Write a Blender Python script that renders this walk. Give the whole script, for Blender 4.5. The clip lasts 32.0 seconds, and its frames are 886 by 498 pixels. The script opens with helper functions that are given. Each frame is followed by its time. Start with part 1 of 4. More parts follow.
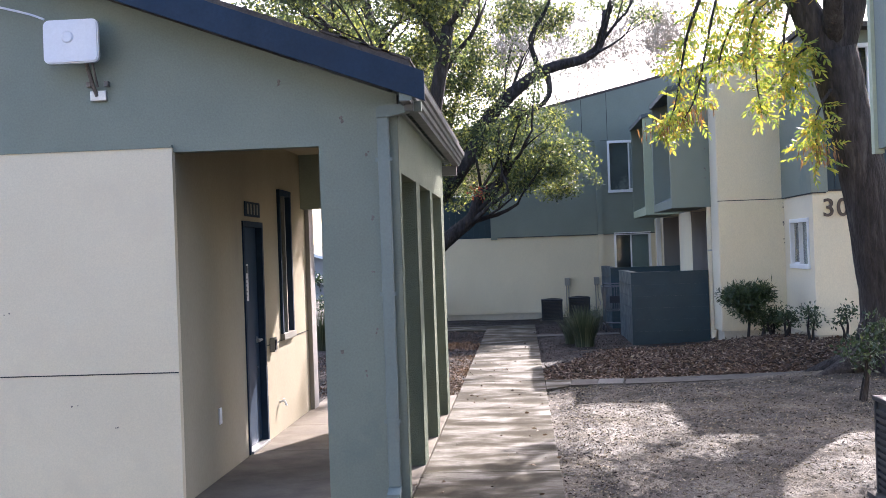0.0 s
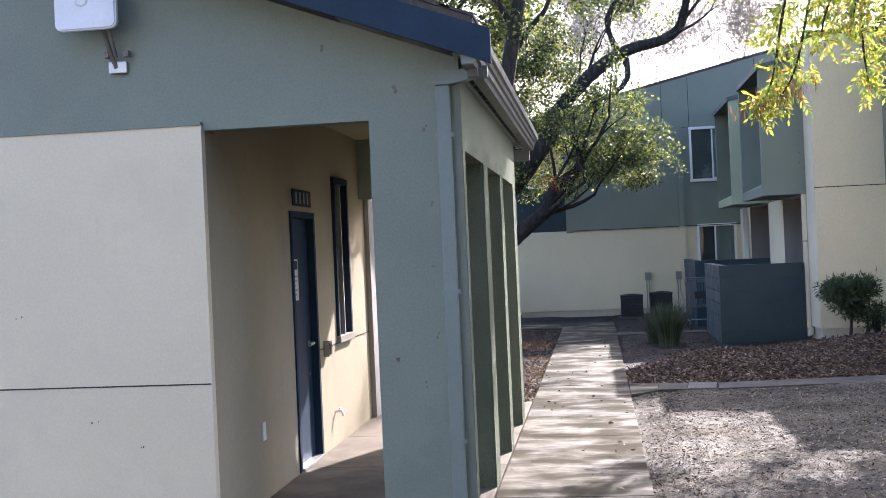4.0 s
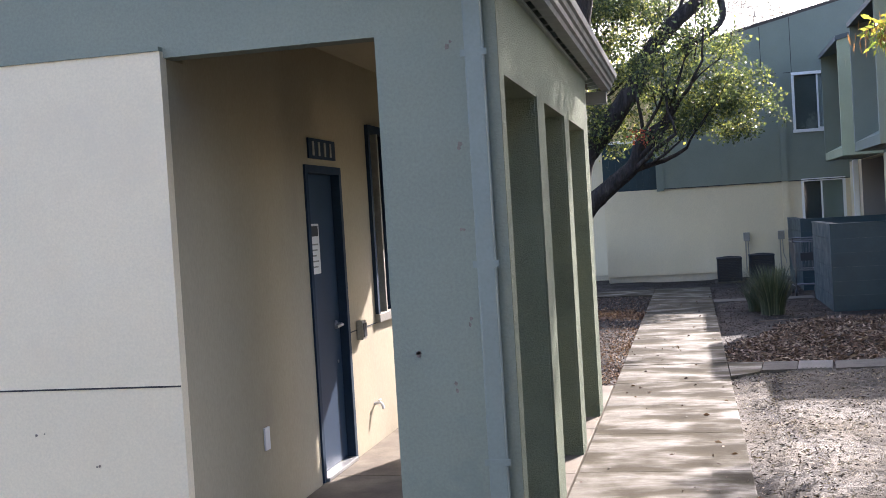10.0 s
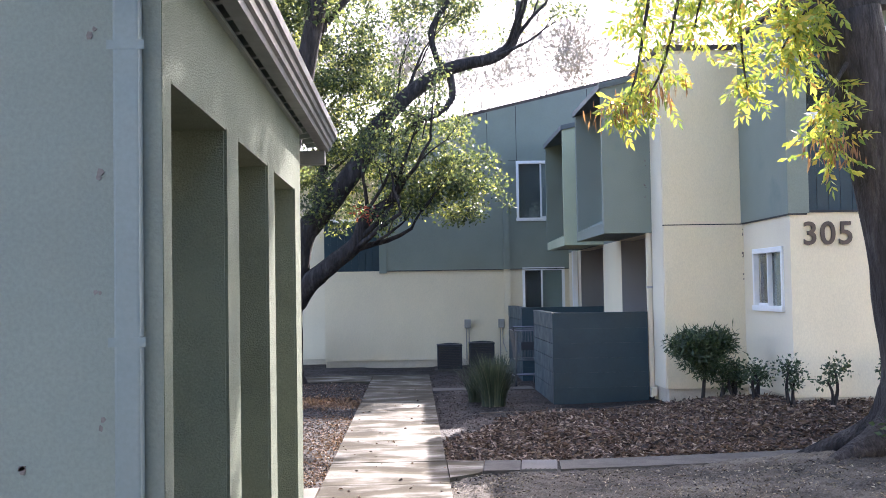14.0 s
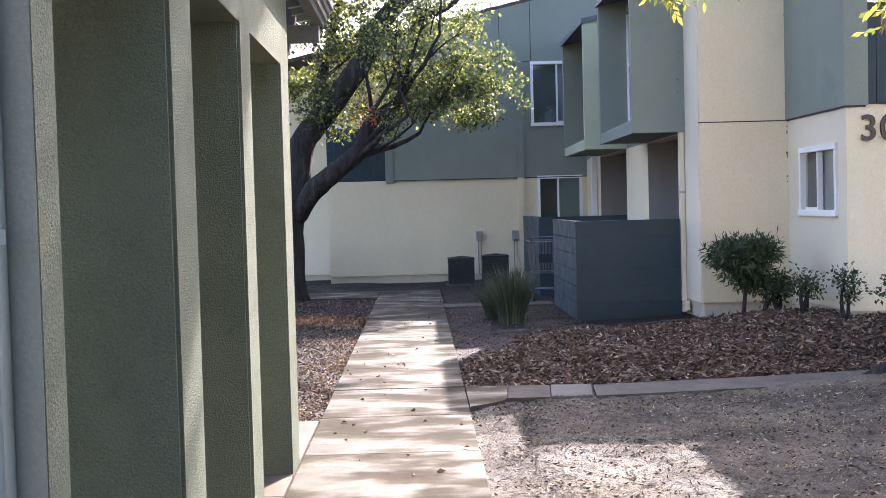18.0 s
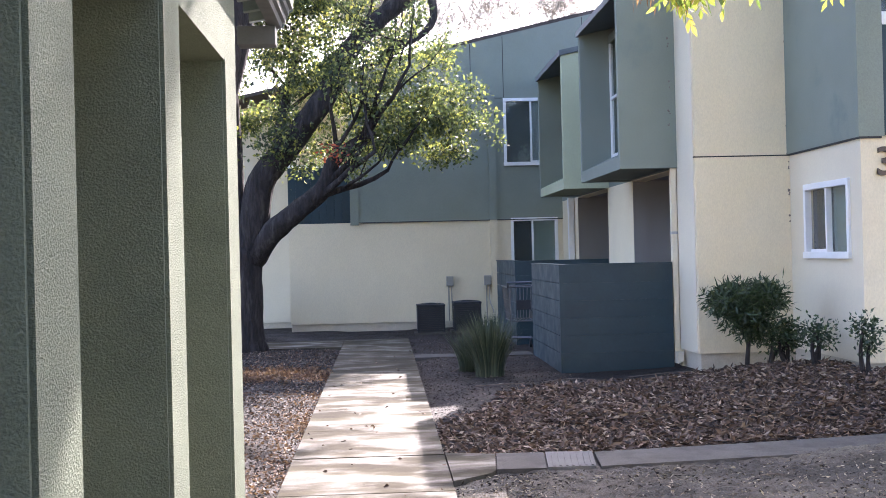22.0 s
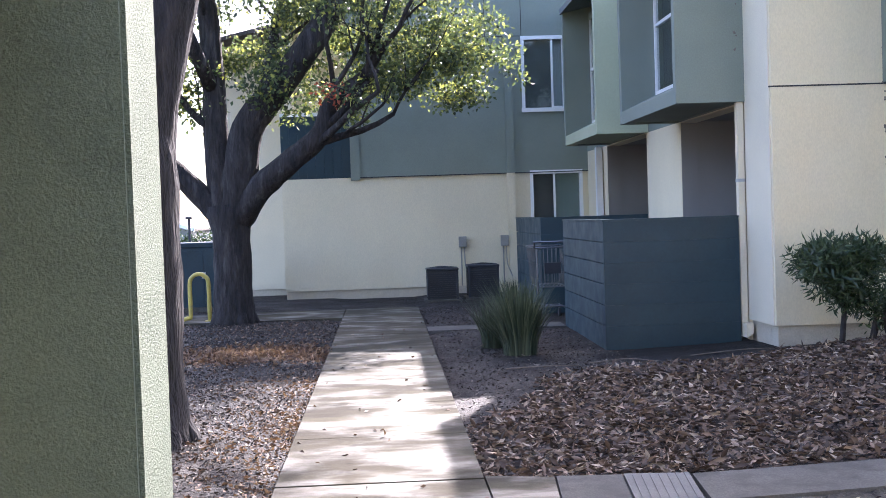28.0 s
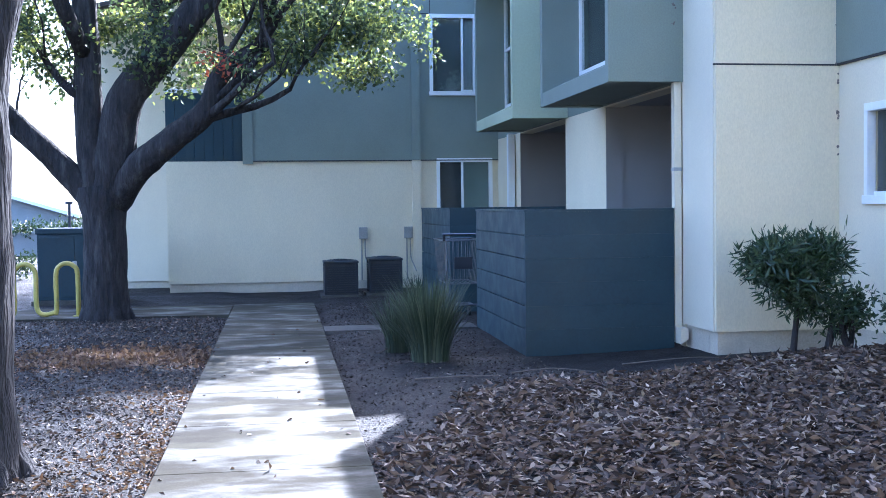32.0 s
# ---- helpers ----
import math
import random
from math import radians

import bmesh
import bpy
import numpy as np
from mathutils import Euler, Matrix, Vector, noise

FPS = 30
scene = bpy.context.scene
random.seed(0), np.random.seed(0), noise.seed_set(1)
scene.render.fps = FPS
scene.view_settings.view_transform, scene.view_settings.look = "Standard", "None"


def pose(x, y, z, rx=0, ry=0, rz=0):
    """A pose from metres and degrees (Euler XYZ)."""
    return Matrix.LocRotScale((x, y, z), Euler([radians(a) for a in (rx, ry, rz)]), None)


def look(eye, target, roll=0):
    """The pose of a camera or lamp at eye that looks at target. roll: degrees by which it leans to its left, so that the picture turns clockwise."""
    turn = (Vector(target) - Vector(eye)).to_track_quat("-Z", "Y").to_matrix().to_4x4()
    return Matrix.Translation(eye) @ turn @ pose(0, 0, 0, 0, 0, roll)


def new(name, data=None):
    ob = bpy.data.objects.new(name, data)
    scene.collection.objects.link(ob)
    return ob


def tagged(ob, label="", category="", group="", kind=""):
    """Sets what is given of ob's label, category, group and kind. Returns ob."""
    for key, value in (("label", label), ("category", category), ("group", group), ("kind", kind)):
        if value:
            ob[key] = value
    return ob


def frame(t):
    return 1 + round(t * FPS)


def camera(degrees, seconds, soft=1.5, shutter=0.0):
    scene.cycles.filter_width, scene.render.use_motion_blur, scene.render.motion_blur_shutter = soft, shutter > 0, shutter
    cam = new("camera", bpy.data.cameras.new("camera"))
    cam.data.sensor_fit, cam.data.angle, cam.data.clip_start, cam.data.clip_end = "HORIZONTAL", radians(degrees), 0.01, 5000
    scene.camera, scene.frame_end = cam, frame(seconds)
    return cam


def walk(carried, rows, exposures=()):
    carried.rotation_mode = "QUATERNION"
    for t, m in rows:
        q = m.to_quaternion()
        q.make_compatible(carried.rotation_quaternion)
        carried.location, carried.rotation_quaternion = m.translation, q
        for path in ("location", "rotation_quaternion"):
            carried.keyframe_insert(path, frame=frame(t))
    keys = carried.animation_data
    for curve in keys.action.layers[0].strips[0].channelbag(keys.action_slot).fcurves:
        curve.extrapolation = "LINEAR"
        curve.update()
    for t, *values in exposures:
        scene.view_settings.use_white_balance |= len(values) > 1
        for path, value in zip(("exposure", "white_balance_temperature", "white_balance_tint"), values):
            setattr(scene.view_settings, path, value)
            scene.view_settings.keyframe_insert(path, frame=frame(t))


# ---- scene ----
cam = camera(43.2, 32.0, soft=0.85)
PATH = [
    (0, (0.35, -5.646, 1.745), (0.21, -3.65, 1.751), -2.0),
    (0.5, (0.298, -5.509, 1.758), (0.122, -3.517, 1.773), -1.8),
    (1, (0.297, -5.406, 1.746), (0.094, -3.417, 1.773), -1.7),
    (1.5, (0.342, -5.237, 1.751), (0.125, -3.249, 1.79), -1.7),
    (2, (0.327, -5.103, 1.733), (0.102, -3.116, 1.777), -1.9),
    (2.5, (0.261, -4.937, 1.732), (0.026, -2.952, 1.771), -2.2),
    (3, (0.264, -4.818, 1.718), (0.012, -2.834, 1.752), -2.3),
    (3.5, (0.28, -4.648, 1.717), (0.009, -2.666, 1.739), -2.5),
    (5.5, (0.257, -4.078, 1.699), (0.009, -2.094, 1.652), -2.5),
    (6, (0.226, -3.953, 1.705), (0.005, -1.966, 1.653), -2.5),
    (6.5, (0.25, -3.83, 1.686), (0.043, -1.841, 1.645), -3.0),
    (7, (0.283, -3.639, 1.699), (0.075, -1.651, 1.664), -2.9),
    (7.5, (0.262, -3.522, 1.685), (0.03, -1.535, 1.66), -3.0),
    (8, (0.266, -3.357, 1.68), (-0.007, -1.376, 1.661), -2.9),
    (8.5, (0.323, -3.209, 1.694), (-0.006, -1.236, 1.674), -2.8),
    (9, (0.306, -3.075, 1.676), (-0.08, -1.113, 1.652), -3.0),
    (9.5, (0.267, -2.917, 1.673), (-0.16, -0.963, 1.639), -3.6),
    (10, (0.314, -2.74, 1.674), (-0.122, -0.789, 1.622), -3.5),
    (10.5, (0.39, -2.626, 1.652), (0.142, -0.643, 1.587), -2.8),
    (11, (0.399, -2.461, 1.652), (0.339, -0.462, 1.603), -2.1),
    (11.5, (0.408, -2.265, 1.638), (0.419, -0.266, 1.614), -1.4),
    (12, (0.405, -2.082, 1.633), (0.414, -0.082, 1.636), -1.2),
    (12.5, (0.353, -1.922, 1.634), (0.349, 0.077, 1.669), -0.9),
    (13, (0.344, -1.775, 1.615), (0.339, 0.224, 1.675), -0.6),
    (13.5, (0.329, -1.566, 1.611), (0.349, 0.432, 1.688), -0.7),
    (15.5, (0.269, -0.867, 1.571), (0.388, 1.129, 1.601), -1.4),
    (16, (0.288, -0.688, 1.544), (0.386, 1.31, 1.54), -1.7),
    (16.5, (0.309, -0.523, 1.544), (0.382, 1.475, 1.502), -1.8),
    (17, (0.27, -0.329, 1.532), (0.318, 1.67, 1.463), -1.8),
    (17.5, (0.262, -0.149, 1.5), (0.295, 1.849, 1.42), -1.7),
    (18, (0.263, 0.023, 1.501), (0.303, 2.021, 1.426), -1.5),
    (18.5, (0.215, 0.151, 1.519), (0.279, 2.149, 1.46), -1.1),
    (19, (0.225, 0.296, 1.503), (0.323, 2.294, 1.466), -0.8),
    (19.5, (0.236, 0.495, 1.492), (0.364, 2.491, 1.471), -0.4),
    (20, (0.216, 0.664, 1.492), (0.353, 2.659, 1.479), -0.4),
    (20.5, (0.211, 0.816, 1.475), (0.343, 2.811, 1.464), -0.6),
    (21, (0.218, 1.006, 1.462), (0.342, 3.002, 1.452), -0.8),
    (21.5, (0.19, 1.154, 1.464), (0.306, 3.151, 1.459), -1.1),
    (22, (0.189, 1.299, 1.441), (0.297, 3.296, 1.448), -1.4),
    (22.5, (0.207, 1.508, 1.444), (0.312, 3.505, 1.459), -1.4),
    (23, (0.182, 1.618, 1.442), (0.28, 3.615, 1.458), -1.5),
    (23.5, (0.164, 1.782, 1.425), (0.257, 3.78, 1.423), -1.6),
    (24, (0.158, 1.987, 1.416), (0.265, 3.984, 1.392), -1.7),
    (24.5, (0.132, 2.162, 1.386), (0.261, 4.157, 1.342), -1.9),
    (25, (0.12, 2.314, 1.383), (0.271, 4.307, 1.328), -1.9),
    (25.5, (0.147, 2.539, 1.372), (0.317, 4.531, 1.322), -1.8),
    (27.5, (0.085, 3.405, 1.379), (0.221, 5.4, 1.342), -1.7),
    (28, (0.122, 3.562, 1.369), (0.226, 5.558, 1.308), -1.9),
    (28.5, (0.1, 3.728, 1.38), (0.179, 5.725, 1.299), -2.1),
    (29, (0.101, 3.908, 1.38), (0.139, 5.906, 1.295), -2.3),
    (29.5, (0.102, 4.076, 1.375), (0.102, 6.074, 1.302), -2.3),
    (30, (0.093, 4.284, 1.387), (0.087, 6.284, 1.335), -2.2),
    (30.5, (0.097, 4.419, 1.393), (0.128, 6.419, 1.35), -2.1),
    (31, (0.137, 4.52, 1.37), (0.25, 6.517, 1.316), -1.7),
    (31.5, (0.166, 4.675, 1.352), (0.381, 6.662, 1.281), -1.2),
    (32, (0.154, 4.9, 1.312), (0.441, 6.876, 1.235), -0.7),
]
walk(cam, [(t, look(eye, target, roll)) for t, eye, target, roll in PATH],
     exposures=[(0, 2.66, 6100, 23), (6, 2.68, 5950, 22), (8.5, 2.66, 6000, 22), (10, 2.74, 6150, 22), (11, 3.02, 6050, 24), (13, 3.12, 5950, 23), (15.6, 3.1, 6250, 24), (17, 3.03, 6200, 25), (20, 3.2, 6300, 27), (22, 3.26, 6100, 26), (22.7, 3.4, 5750, 26), (23.4, 3.36, 5750, 26), (24, 3.18, 6000, 26), (25.5, 3.36, 5900, 27), (28, 3.3, 5800, 25), (29, 3.45, 5800, 25), (29.8, 3.55, 5700, 25), (30.5, 3.52, 5400, 24), (31, 3.42, 5050, 21), (31.4, 3.4, 4900, 19), (32, 3.38, 4850, 18)])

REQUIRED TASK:
Exactly the lines from the one holding "scene.render.fps = FPS" through the one holding "scene.collection.objects.link(ob)" should be printed, ends included.

CORRECT RESULT:
scene.render.fps = FPS
scene.view_settings.view_transform, scene.view_settings.look = "Standard", "None"


def pose(x, y, z, rx=0, ry=0, rz=0):
    """A pose from metres and degrees (Euler XYZ)."""
    return Matrix.LocRotScale((x, y, z), Euler([radians(a) for a in (rx, ry, rz)]), None)


def look(eye, target, roll=0):
    """The pose of a camera or lamp at eye that looks at target. roll: degrees by which it leans to its left, so that the picture turns clockwise."""
    turn = (Vector(target) - Vector(eye)).to_track_quat("-Z", "Y").to_matrix().to_4x4()
    return Matrix.Translation(eye) @ turn @ pose(0, 0, 0, 0, 0, roll)


def new(name, data=None):
    ob = bpy.data.objects.new(name, data)
    scene.collection.objects.link(ob)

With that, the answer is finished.